Beppe Grillo is something of a political phenomenon in Italy. Wikipedia describes him thus, while his blog has a different approach.
I thought it might be fun to see him in action. I found a speech/performance that he made nearly twenty years ago in 1998. This is more than ten years before he formally entered politics, but we can see where he is going.
I am fairly often asked about the advisability of going out into the aisles of a hall to get in amongst the audience. I don’t advise against it, but it has to be well stage-managed in order to work.
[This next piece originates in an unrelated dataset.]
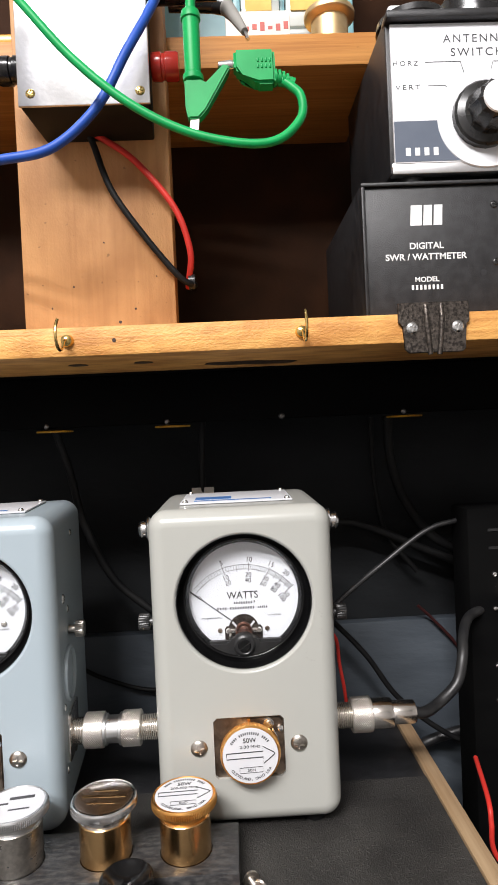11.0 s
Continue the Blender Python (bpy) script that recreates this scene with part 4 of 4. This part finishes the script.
part("panel_lines", join(ribbon([(0.1215 + ox, 0.4266 + oz), (0.1425 + ox, 0.4266 + oz), (0.1465 + ox, 0.4130 + oz)], 0.0004, y), ribbon([(0.1592 + ox, 0.4165 + oz), (0.1620 + ox, 0.4262 + oz), (0.195 + ox, 0.4262 + oz)], 0.0004, y), ribbon([(0.1229 + ox, 0.4128 + oz), (0.1329 + ox, 0.4128 + oz), (0.1387 + ox, 0.4076 + oz)], 0.0003, y)), M_GREYINK, pn, "fine printed lines")
bars(0.1070 + ox, 0.1290 + ox, 0.3745 + oz, 0.0046, y - 0.0002, 4, pn, M_WHITEINK)
kb = part("knob", lathe([(0, -0.0220), (0.0092, -0.0220), (0.0102, -0.0212, 1), (0.0116, -0.0196, 1), (0.0132, -0.0090, 1), (0.0140, -0.0074), (0.0180, -0.0058), (0.0192, -0.0044), (0.0192, -0.0005), (0, -0.0005)], "y", (-0.0128, y, 0.0360), teeth=10, bite=0.0014), M_BLACKPLASTIC, pn, "large fluted black knob", 25)
part("knob_cap", lathe([(0, -0.0230), (0.0088, -0.0228), (0.0093, -0.0220), (0, -0.0216)], "y", (-0.0128, y, 0.0360), 40), M_GLAREMETAL, kb, "metal knob cap, its white reflection put into the colour")
for x in (-0.055, 0.055):
    for yy in (0.008, 0.095):
        part("foot", lathe([(0, 0.0055), (0.0085, 0.0055), (0.0080, 0), (0, 0)], "z", (x, yy, 0), 24), M_RUBBER, sb)
top = SH + 0.083 + 0.0967
mc = thing("black_socket_base", (0.1200, 0.045, top), "glossy black round base with a pale clamp, on the switch box", "base")
part("disc", lathe([(0, 0), (0.020, 0), (0.0215, 0.002), (0.0210, 0.006), (0.0170, 0.008), (0, 0.009)], "z", seg=44), M_BLACKPLASTIC, mc)
part("clamp", box(-0.016, 0.010, -0.008, 0.008, 0.0070, 0.0135, 0.002, 3), M_LABEL, mc, "pale plastic clamp")
cu = thing("black_cup", (0.1575, 0.045, top), "glossy black cylinder standing on the switch box", "cylinder")
part("body", lathe([(0, 0), (0.022, 0), (0.022, 0.004), (0.0190, 0.006), (0.0190, 0.016), (0.0175, 0.018), (0, 0.018)], "z", seg=44), M_BLACKPLASTIC, cu)

bp = thing("hammered_bracket", (0.1110, 0, 0.2665), "dark hammered metal bracket screwed to the shelf edge", "bracket")
ol = [(-0.0195, 0.0140), (0.0195, 0.0140), (0.0198, 0.0030), (0.0175, 0.0020), (0.0172, -0.0120), (0.0155, -0.0135), (-0.0140, -0.0135), (-0.0165, -0.0110), (-0.0168, 0.0015), (-0.0195, 0.0030)]
bm = prism(ol, -0.0022, -0.0002)
bmesh.ops.bevel(bm, geom=bm.edges[:], offset=0.0004, segments=1, affect="EDGES")
part("plate", bm, M_HAMMER, bp)
for rx in (-0.0042, 0.0042):
    part("ridge", tube([(rx, -0.0012, 0.0125), (rx, -0.0024, 0.006), (rx * 0.8, -0.0026, -0.006), (rx * 0.6, -0.0020, -0.0145)], 0.0017, 12, 6, 0.0013), M_HAMMER, bp, "pressed fold")
for x in (-0.0120, 0.0130):
    phillips_screw("bracket_screw", (x, -0.0022, 0.0002), 0.0034, bp, M_CHROME, turn=18)

# on the upper shelf
US = 0.480
tc = thing("parts_cabinet", (0.030, 0.150, US), "small teal parts cabinet with clear drawers on the upper shelf", "cabinet")
part("frame", join(box(0.0600, 0.0720, -0.030, 0.035, 0, 0.130, 0.001), box(-0.0160, -0.0110, -0.02, 0.035, 0, 0.130, 0.0006), box(0.0185, 0.0225, -0.02, 0.035, 0, 0.130, 0.0006), box(-0.08, 0.072, 0.030, 0.036, 0, 0.130)), M_TEAL, tc, "teal enamelled frame")
for i, (x0, x1) in enumerate(((-0.0105, 0.0180), (0.0230, 0.0595))):
    for z in (0.002, 0.034, 0.066):
        d = part("drawer", box(x0, x1, -0.026, 0.028, z, z + 0.029, 0.0012), M_DRAWER, tc, "clear drawer front")
        part("drawer_card", box(x0 + 0.003, x1 - 0.006, -0.0272, -0.0262, z + 0.011, z + 0.021), M_TAB, d)
        part("drawer_lip", box(x0, x1, -0.0295, -0.0262, z + 0.0235, z + 0.0275, 0.0006), M_DRAWER, d)
cd = thing("card_box", (0.0300, 0.098, US), "small pale cardboard box with red printing on the upper shelf", "box")
part("body", box(-0.023, 0.022, 0, 0.010, 0, 0.0280, 0.0006), M_CARD, cd)
part("printed_name", join(*[box(-0.010 + i * 0.0055, -0.0068 + i * 0.0055, -0.0002, 0.0002, 0.0140 + 0.001 * (i % 2), 0.0172 + 0.0015 * (i % 3)) for i in range(6)]), mat("red_print", (0.5, 0.12, 0.1), 0.6), cd)
gs = thing("brass_spool", (0.0810, 0.105, US), "pale gold flanged spool standing on the upper shelf", "spool")
part("body", lathe([(0, 0), (0.0128, 0), (0.0130, 0.0010), (0.0130, 0.0232), (0, 0.0232)], "z", seg=44), M_PALEGOLD, gs)
part("flange", lathe([(0.0128, 0.0228), (0.0165, 0.0240), (0.0178, 0.0252), (0.0180, 0.0278), (0.0174, 0.0290), (0.0120, 0.0286), (0, 0.0286)], "z", seg=56), M_PALEGOLD, gs, "wide rounded flange")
Your first hurdle is practical technology: are there blind spots where your radio mic will drop out? – if you walk in front of a speaker will you get howl-round? – can you with reasonable dignity get off the platform into the body of the hall? – and so on.
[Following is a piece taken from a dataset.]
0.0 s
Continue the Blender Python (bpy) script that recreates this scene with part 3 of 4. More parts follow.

Your next hurdle is you: does your message lend itself to being delivered while you are eyeballing members of the audience up close? – do you have the right sort of personality to pull it off? – can you keep moving enough to avoid sections of the audience spending most of the time looking at your back? – and so on.
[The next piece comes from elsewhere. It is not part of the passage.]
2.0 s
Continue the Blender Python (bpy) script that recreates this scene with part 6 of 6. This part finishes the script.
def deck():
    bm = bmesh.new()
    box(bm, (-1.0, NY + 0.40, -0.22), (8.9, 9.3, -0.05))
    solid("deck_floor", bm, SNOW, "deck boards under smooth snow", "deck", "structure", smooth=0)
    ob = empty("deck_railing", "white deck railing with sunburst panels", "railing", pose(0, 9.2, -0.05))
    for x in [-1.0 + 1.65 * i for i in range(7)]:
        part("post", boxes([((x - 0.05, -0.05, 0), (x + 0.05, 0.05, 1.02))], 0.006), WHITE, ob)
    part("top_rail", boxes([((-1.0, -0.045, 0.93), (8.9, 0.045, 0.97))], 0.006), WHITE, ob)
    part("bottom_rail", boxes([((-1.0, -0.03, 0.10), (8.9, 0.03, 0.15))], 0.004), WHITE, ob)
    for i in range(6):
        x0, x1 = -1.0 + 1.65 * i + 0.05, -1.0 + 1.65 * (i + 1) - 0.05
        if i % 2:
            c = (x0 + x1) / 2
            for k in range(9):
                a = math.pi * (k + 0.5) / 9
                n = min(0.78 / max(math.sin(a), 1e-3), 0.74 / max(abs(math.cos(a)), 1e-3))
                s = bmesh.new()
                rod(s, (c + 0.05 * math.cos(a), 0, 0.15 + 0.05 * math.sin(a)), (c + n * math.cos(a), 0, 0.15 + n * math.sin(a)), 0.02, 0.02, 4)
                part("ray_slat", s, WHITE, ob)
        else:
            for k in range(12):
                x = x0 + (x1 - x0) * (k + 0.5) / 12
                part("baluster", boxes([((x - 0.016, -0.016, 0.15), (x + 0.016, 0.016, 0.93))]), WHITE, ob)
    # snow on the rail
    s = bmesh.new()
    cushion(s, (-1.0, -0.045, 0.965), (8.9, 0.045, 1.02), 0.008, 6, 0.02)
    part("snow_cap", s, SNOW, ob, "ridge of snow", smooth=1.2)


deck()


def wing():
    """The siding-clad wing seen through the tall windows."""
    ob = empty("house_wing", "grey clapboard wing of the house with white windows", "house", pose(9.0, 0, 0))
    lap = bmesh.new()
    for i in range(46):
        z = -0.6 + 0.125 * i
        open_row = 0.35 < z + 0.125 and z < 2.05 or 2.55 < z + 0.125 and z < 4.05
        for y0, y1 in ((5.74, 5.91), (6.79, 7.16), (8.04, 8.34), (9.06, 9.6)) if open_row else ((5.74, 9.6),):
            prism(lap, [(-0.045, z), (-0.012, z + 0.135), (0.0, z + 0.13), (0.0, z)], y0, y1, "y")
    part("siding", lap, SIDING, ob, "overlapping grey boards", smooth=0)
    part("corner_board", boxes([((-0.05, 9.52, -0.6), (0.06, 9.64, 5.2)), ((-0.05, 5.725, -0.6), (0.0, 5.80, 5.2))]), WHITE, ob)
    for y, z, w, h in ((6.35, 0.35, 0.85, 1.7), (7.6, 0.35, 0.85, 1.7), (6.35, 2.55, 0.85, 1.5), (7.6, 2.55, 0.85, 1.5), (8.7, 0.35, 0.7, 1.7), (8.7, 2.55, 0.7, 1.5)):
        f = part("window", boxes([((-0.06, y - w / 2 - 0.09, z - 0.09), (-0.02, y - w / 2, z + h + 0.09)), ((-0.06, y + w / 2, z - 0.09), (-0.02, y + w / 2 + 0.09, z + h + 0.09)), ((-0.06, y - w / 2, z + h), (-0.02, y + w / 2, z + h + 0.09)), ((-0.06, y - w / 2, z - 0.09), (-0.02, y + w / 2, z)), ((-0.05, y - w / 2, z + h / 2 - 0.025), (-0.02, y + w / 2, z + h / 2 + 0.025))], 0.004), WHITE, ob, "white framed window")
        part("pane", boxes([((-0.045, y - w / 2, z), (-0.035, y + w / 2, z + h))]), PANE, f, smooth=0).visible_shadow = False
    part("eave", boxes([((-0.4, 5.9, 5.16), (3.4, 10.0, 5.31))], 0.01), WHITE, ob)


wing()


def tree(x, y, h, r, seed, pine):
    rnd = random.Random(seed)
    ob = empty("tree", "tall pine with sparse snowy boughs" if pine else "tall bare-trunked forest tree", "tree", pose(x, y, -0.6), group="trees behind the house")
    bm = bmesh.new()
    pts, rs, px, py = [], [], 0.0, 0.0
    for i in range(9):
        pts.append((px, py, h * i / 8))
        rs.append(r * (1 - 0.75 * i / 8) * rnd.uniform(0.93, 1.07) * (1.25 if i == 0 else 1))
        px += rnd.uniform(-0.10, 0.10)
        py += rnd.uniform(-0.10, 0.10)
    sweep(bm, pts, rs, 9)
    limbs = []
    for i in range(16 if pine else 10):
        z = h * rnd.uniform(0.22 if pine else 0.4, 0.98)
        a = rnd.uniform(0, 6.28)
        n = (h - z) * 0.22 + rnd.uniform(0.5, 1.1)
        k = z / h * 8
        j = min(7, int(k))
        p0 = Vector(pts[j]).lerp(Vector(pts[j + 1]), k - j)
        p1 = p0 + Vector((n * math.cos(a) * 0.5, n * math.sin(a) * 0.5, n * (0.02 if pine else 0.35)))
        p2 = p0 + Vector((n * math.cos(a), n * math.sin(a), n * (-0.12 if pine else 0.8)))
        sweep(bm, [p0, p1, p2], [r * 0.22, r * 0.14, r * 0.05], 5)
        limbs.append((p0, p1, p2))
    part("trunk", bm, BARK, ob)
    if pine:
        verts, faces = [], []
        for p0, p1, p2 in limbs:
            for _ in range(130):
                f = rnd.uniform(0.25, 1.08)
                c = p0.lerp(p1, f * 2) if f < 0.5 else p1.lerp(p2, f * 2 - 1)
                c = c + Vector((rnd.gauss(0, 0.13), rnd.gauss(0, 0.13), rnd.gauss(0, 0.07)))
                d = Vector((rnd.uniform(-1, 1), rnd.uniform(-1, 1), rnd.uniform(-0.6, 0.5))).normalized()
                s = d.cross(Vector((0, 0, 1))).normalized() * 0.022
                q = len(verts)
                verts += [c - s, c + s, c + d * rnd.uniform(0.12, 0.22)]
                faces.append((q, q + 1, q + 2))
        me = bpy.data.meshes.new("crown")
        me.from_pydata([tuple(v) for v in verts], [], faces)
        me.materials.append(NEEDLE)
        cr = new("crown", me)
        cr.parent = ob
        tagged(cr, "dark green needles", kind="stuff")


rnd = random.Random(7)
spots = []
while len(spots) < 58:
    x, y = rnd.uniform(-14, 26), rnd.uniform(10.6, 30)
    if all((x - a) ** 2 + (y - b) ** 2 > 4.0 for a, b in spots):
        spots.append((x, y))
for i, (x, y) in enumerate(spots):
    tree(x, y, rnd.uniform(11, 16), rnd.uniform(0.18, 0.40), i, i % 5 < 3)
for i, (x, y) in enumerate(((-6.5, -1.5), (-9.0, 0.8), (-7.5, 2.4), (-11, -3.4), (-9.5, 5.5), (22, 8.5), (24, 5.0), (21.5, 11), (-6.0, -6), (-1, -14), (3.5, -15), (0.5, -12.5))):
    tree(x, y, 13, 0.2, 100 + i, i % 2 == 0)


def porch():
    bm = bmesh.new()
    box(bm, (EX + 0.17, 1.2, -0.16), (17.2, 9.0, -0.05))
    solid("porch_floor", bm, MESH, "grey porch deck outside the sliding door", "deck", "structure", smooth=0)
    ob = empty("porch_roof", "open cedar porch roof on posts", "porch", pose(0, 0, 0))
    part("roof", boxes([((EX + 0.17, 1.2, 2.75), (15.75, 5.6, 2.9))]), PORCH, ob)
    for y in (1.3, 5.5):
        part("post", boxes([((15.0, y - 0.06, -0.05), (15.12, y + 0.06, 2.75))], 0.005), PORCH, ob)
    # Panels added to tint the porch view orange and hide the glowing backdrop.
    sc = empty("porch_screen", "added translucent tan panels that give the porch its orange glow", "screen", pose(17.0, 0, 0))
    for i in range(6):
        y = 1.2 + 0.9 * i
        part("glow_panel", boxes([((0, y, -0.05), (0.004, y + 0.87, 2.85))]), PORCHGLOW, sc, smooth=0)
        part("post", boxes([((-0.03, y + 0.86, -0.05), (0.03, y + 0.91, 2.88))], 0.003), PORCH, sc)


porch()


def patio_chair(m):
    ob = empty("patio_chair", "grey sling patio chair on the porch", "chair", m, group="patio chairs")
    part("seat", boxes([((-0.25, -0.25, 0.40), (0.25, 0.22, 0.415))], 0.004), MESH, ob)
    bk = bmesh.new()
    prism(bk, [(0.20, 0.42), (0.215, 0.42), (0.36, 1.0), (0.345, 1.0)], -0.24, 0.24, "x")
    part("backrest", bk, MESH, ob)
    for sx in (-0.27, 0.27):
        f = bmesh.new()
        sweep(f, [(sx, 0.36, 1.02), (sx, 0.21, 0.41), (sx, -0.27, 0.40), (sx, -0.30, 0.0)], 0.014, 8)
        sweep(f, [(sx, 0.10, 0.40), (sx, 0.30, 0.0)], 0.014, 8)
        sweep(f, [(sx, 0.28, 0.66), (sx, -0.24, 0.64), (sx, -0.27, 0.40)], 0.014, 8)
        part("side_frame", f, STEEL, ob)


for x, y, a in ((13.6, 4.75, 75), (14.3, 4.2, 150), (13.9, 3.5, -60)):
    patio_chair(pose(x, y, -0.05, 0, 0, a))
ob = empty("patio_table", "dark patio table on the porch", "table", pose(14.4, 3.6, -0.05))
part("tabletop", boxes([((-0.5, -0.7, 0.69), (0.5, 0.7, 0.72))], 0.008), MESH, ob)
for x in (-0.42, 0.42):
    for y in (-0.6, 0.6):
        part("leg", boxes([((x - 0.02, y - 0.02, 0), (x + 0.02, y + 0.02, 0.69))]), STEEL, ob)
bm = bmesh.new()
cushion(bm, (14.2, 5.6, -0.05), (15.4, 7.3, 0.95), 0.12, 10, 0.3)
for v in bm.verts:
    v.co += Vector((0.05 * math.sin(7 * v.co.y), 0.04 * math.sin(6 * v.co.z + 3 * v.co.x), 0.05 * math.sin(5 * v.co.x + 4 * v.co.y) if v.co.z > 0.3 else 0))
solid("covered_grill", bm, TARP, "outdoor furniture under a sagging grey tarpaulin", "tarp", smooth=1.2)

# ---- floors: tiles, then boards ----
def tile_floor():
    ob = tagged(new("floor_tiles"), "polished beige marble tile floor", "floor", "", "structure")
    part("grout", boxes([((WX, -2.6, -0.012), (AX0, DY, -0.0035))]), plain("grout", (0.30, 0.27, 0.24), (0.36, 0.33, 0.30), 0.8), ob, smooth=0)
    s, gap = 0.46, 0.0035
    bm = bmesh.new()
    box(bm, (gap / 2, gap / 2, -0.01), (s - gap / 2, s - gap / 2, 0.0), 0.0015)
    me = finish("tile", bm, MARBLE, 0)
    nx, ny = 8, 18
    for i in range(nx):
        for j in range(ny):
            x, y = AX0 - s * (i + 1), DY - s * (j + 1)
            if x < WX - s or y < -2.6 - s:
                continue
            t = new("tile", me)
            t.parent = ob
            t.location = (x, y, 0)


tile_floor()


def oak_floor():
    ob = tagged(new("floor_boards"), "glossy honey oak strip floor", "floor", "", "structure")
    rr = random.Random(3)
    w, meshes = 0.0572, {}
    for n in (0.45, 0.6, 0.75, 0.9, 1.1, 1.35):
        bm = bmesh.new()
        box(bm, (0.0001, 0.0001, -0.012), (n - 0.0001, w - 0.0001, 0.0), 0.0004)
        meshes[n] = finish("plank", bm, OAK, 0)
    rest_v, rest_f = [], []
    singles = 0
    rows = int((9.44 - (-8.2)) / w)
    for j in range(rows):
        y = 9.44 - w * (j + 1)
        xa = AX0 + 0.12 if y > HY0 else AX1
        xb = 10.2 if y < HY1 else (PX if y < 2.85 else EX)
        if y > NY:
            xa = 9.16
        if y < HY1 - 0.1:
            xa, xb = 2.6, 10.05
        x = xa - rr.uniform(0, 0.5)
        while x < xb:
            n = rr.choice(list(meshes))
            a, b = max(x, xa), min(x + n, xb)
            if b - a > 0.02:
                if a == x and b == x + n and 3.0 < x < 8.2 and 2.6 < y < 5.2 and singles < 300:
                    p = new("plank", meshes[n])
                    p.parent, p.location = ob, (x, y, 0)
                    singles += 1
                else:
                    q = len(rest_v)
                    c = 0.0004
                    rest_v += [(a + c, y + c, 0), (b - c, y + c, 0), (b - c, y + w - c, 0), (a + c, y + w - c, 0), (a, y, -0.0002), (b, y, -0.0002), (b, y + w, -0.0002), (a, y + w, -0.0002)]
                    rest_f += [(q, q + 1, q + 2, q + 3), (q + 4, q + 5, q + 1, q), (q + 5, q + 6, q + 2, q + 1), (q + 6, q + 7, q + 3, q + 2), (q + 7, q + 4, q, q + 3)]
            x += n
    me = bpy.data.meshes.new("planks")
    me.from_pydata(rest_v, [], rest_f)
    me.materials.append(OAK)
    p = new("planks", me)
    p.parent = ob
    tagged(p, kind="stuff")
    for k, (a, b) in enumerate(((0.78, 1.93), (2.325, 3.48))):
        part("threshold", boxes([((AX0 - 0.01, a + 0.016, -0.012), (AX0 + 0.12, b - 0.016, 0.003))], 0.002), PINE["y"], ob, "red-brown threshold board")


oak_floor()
If checklists like that come back with the right answers, then go for it! It is certainly very good for one of my chief mantras, namely that the audience should feel you are speaking with, as distinct from at, them.
Grillo here is fantastic! This is a masterclass on what can be done. Everything from his constant movement, changing from creeping to running to bounding, his endless variation of vocal tone, now whispering now bellowing, the daringness of the language for 1998 – I’m assuming that the subtitles are faithful – everything is brilliantly performed. You only have to see the faces on his audience to know that he is winning all the way.
Added to that, he has his stage-management issues licked. No one has to look at his distant back because there’s always a huge screen with him in close-up.
You would need to be very skilled, very brave, or downright foolhardy, to try to emulate his style. A FTSE 250 chairman delivering an AGM keynote like this could die very painfully; but that’s not the point. It is by watching a master at work that we get inspiration and ideas, and then we fashion them into something we can reach and handle.
I’m not surprised he has such a following in Italy.